→ **To be done**: Within the records below, reproduce without change the lines from the line that has "scene.render.fps = FPS" through the line that has "ob = bpy.data.objects.new(name, data)", and only those.

→ **Input rows**:

━━━━━━━━━━━━━━━━

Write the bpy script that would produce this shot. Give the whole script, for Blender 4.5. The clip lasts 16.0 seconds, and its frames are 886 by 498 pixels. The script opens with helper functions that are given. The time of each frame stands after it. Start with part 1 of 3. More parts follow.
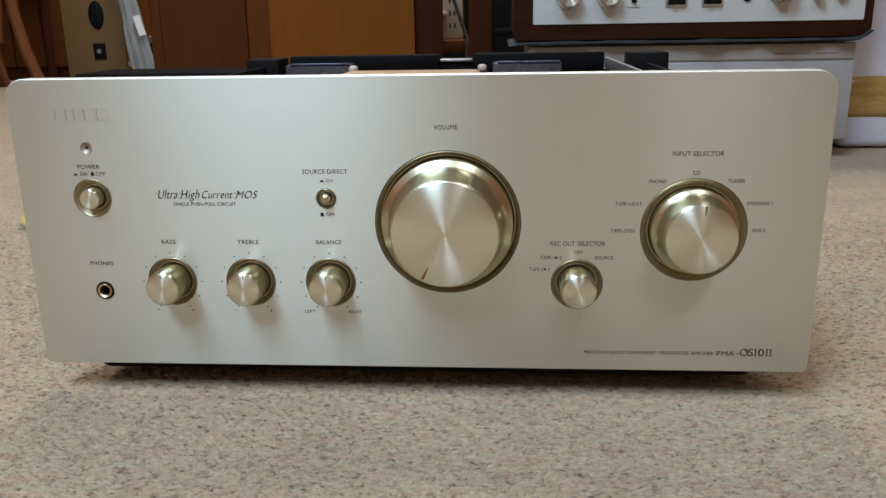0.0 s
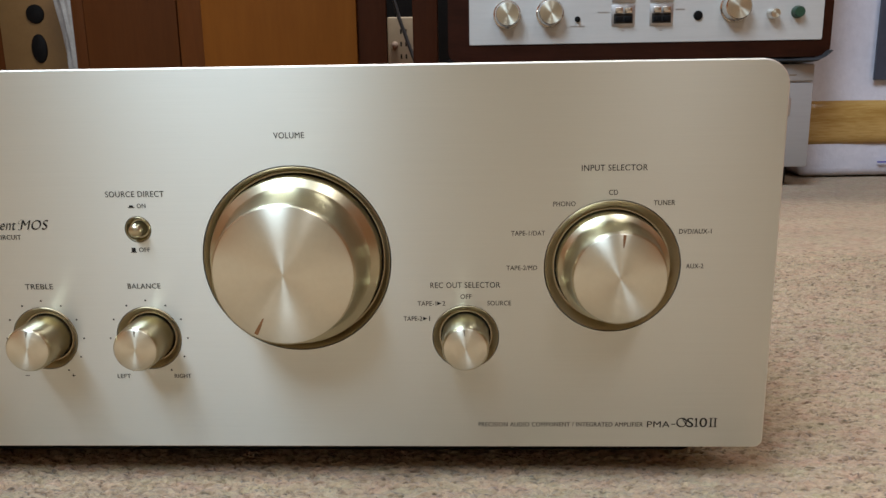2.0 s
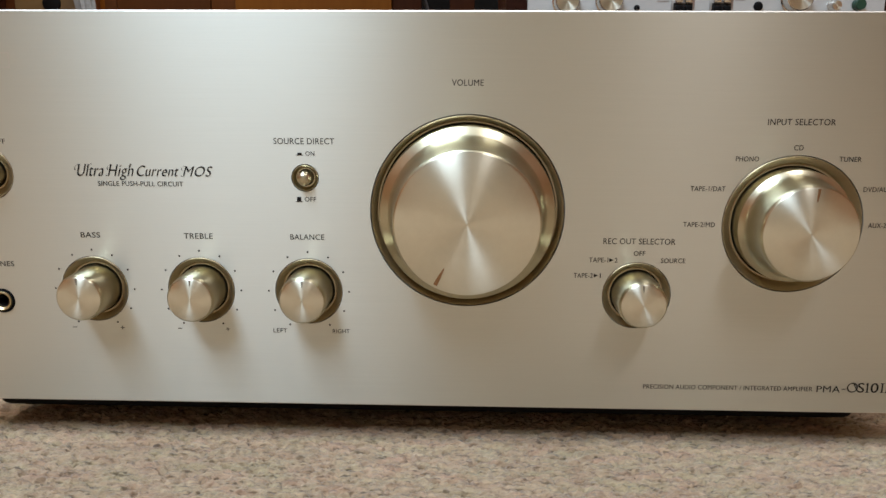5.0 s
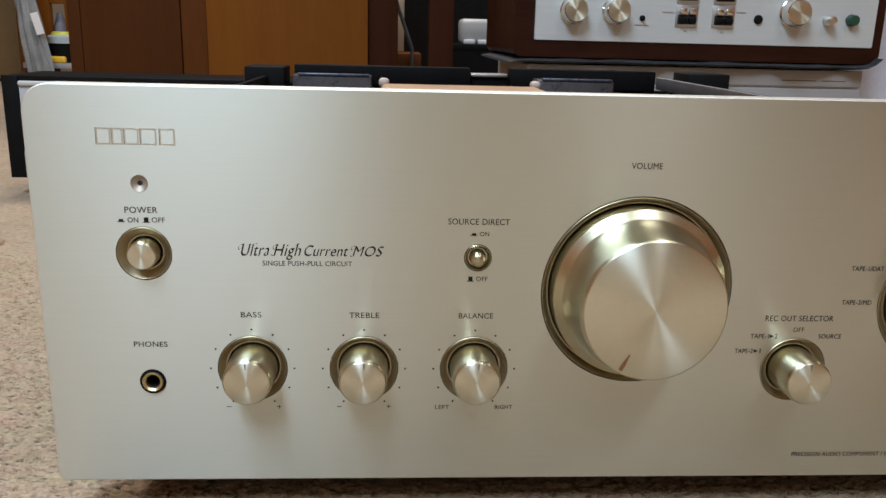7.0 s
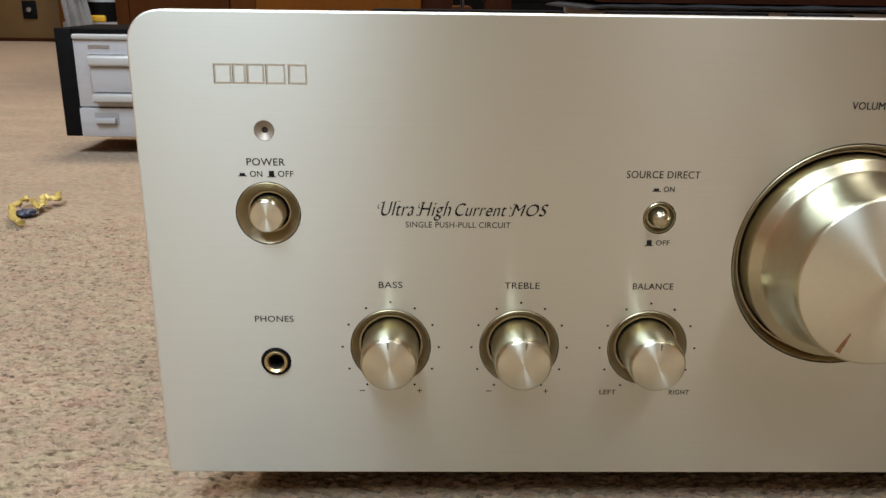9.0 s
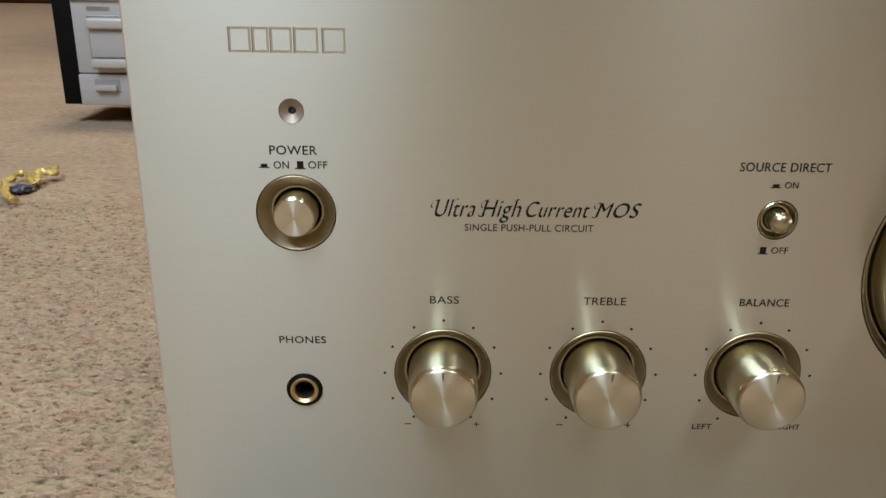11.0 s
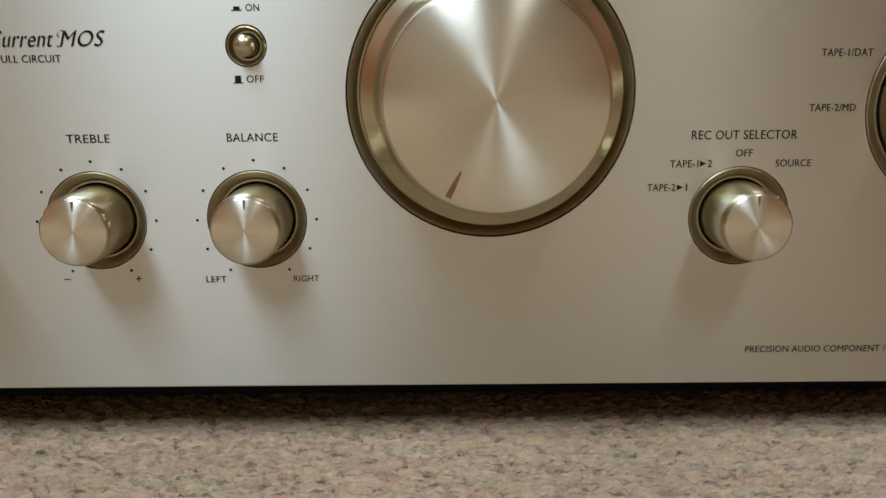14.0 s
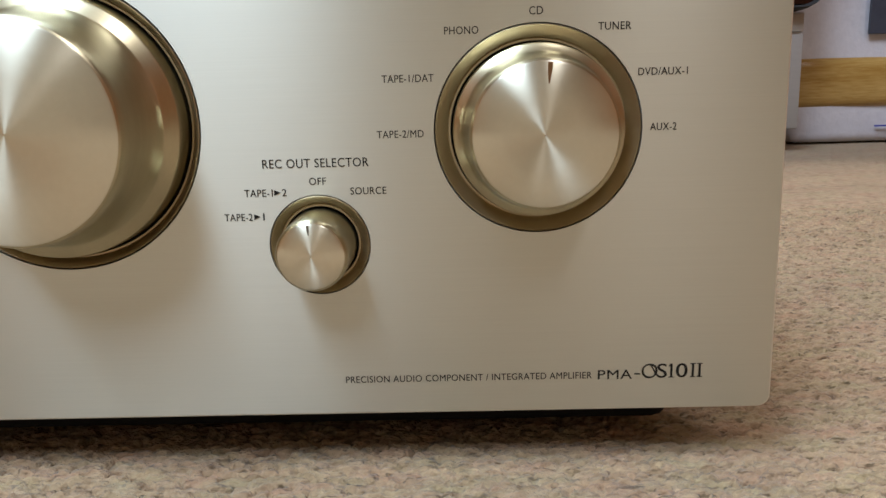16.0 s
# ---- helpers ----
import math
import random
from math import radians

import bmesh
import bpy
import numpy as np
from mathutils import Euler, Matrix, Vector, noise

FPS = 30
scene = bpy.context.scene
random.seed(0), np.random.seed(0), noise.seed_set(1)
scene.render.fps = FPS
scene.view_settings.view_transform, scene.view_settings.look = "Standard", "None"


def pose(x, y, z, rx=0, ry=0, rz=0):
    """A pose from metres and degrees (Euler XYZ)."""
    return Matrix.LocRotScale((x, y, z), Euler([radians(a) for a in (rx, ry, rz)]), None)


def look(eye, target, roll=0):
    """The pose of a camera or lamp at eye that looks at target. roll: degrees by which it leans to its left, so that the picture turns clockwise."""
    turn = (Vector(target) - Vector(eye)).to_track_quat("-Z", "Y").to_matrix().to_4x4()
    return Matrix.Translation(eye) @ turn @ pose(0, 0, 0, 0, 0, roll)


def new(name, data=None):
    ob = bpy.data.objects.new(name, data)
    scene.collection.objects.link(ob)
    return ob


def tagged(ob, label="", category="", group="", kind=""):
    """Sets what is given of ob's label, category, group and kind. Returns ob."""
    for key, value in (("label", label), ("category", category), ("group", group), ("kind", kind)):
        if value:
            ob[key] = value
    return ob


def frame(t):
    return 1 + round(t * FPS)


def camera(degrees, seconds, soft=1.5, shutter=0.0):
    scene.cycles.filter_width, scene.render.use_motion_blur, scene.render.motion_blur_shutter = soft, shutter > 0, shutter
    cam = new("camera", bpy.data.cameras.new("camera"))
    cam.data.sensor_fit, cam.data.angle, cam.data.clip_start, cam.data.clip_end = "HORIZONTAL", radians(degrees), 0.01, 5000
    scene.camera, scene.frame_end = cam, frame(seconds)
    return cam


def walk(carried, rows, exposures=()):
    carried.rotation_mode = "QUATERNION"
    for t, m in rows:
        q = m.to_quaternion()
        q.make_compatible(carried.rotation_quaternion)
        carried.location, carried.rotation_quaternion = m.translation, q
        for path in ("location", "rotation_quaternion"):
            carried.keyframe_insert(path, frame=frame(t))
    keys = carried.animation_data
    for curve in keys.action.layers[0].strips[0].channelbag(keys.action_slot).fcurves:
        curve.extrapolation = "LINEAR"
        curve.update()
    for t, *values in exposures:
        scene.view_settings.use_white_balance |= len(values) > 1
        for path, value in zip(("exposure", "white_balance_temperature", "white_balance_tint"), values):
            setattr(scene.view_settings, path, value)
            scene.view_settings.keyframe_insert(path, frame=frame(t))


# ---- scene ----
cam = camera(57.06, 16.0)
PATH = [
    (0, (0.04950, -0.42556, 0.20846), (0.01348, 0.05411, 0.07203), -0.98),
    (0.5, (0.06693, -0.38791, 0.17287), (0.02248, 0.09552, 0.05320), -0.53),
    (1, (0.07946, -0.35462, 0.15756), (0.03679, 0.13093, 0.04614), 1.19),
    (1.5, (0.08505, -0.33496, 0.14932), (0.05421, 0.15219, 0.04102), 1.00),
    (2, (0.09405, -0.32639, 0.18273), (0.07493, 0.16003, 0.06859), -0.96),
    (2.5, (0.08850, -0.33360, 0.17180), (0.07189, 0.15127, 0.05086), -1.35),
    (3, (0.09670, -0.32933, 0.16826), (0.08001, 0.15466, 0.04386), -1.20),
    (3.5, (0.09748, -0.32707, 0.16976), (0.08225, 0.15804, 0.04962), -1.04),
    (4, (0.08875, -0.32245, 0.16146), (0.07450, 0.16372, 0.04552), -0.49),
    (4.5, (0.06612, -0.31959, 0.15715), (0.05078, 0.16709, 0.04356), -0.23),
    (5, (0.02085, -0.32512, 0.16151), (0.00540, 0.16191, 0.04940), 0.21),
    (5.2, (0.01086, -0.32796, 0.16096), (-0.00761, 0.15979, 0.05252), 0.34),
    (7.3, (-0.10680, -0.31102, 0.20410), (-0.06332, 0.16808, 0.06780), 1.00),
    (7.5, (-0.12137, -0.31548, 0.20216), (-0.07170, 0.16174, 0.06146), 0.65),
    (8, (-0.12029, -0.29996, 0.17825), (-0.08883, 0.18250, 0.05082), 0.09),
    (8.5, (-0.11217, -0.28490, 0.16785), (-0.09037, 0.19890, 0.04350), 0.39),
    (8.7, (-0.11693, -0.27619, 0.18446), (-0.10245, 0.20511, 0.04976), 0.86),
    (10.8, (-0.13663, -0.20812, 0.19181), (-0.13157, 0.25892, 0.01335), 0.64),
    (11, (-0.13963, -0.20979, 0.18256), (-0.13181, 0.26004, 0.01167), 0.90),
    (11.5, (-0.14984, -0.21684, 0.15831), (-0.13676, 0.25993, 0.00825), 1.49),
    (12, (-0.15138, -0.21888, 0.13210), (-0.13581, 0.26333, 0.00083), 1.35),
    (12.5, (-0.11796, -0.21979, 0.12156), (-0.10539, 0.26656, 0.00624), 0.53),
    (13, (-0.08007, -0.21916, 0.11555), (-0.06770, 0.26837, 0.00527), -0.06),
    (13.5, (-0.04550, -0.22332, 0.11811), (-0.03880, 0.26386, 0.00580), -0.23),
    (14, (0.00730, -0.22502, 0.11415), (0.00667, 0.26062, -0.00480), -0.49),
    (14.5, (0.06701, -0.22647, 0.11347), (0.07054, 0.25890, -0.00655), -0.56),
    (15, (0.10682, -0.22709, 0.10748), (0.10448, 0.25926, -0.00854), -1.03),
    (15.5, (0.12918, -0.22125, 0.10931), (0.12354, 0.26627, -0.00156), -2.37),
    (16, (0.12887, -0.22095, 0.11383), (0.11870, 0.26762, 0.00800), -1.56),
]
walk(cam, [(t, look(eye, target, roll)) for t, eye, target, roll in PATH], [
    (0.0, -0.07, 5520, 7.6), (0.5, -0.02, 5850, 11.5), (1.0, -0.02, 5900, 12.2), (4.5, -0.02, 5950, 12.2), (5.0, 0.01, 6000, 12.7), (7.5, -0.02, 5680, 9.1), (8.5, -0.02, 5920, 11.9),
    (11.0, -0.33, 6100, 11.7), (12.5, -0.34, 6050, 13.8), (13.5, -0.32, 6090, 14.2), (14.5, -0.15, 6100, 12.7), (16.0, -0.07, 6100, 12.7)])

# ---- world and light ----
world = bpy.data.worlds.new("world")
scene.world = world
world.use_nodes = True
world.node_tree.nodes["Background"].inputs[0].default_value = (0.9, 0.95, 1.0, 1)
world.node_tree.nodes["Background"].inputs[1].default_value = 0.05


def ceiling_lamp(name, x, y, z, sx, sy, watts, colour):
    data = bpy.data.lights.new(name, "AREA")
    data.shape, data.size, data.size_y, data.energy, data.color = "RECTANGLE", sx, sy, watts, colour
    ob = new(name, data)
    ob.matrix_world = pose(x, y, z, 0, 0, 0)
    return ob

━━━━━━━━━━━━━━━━

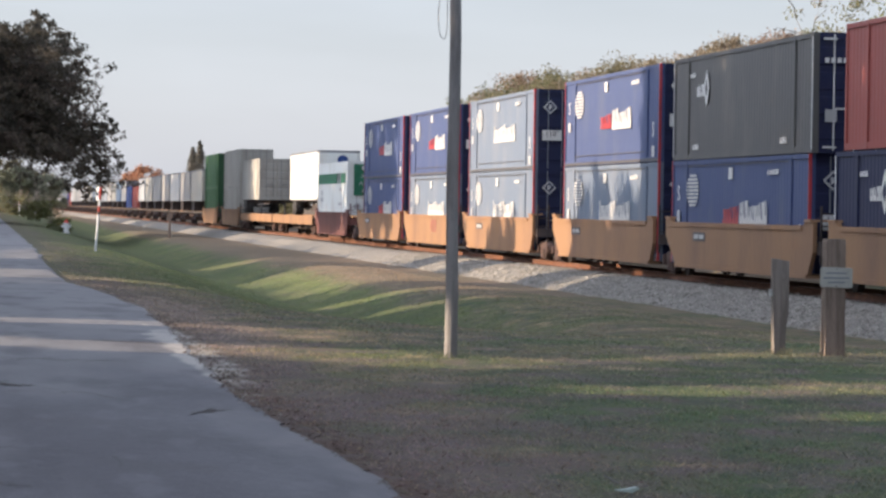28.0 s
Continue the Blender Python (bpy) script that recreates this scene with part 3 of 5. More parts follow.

━━━━━━━━━━━━━━━━

→ **Reply**:
scene.render.fps = FPS
scene.view_settings.view_transform, scene.view_settings.look = "Standard", "None"


def pose(x, y, z, rx=0, ry=0, rz=0):
    """A pose from metres and degrees (Euler XYZ)."""
    return Matrix.LocRotScale((x, y, z), Euler([radians(a) for a in (rx, ry, rz)]), None)


def look(eye, target, roll=0):
    """The pose of a camera or lamp at eye that looks at target. roll: degrees by which it leans to its left, so that the picture turns clockwise."""
    turn = (Vector(target) - Vector(eye)).to_track_quat("-Z", "Y").to_matrix().to_4x4()
    return Matrix.Translation(eye) @ turn @ pose(0, 0, 0, 0, 0, roll)


def new(name, data=None):
    ob = bpy.data.objects.new(name, data)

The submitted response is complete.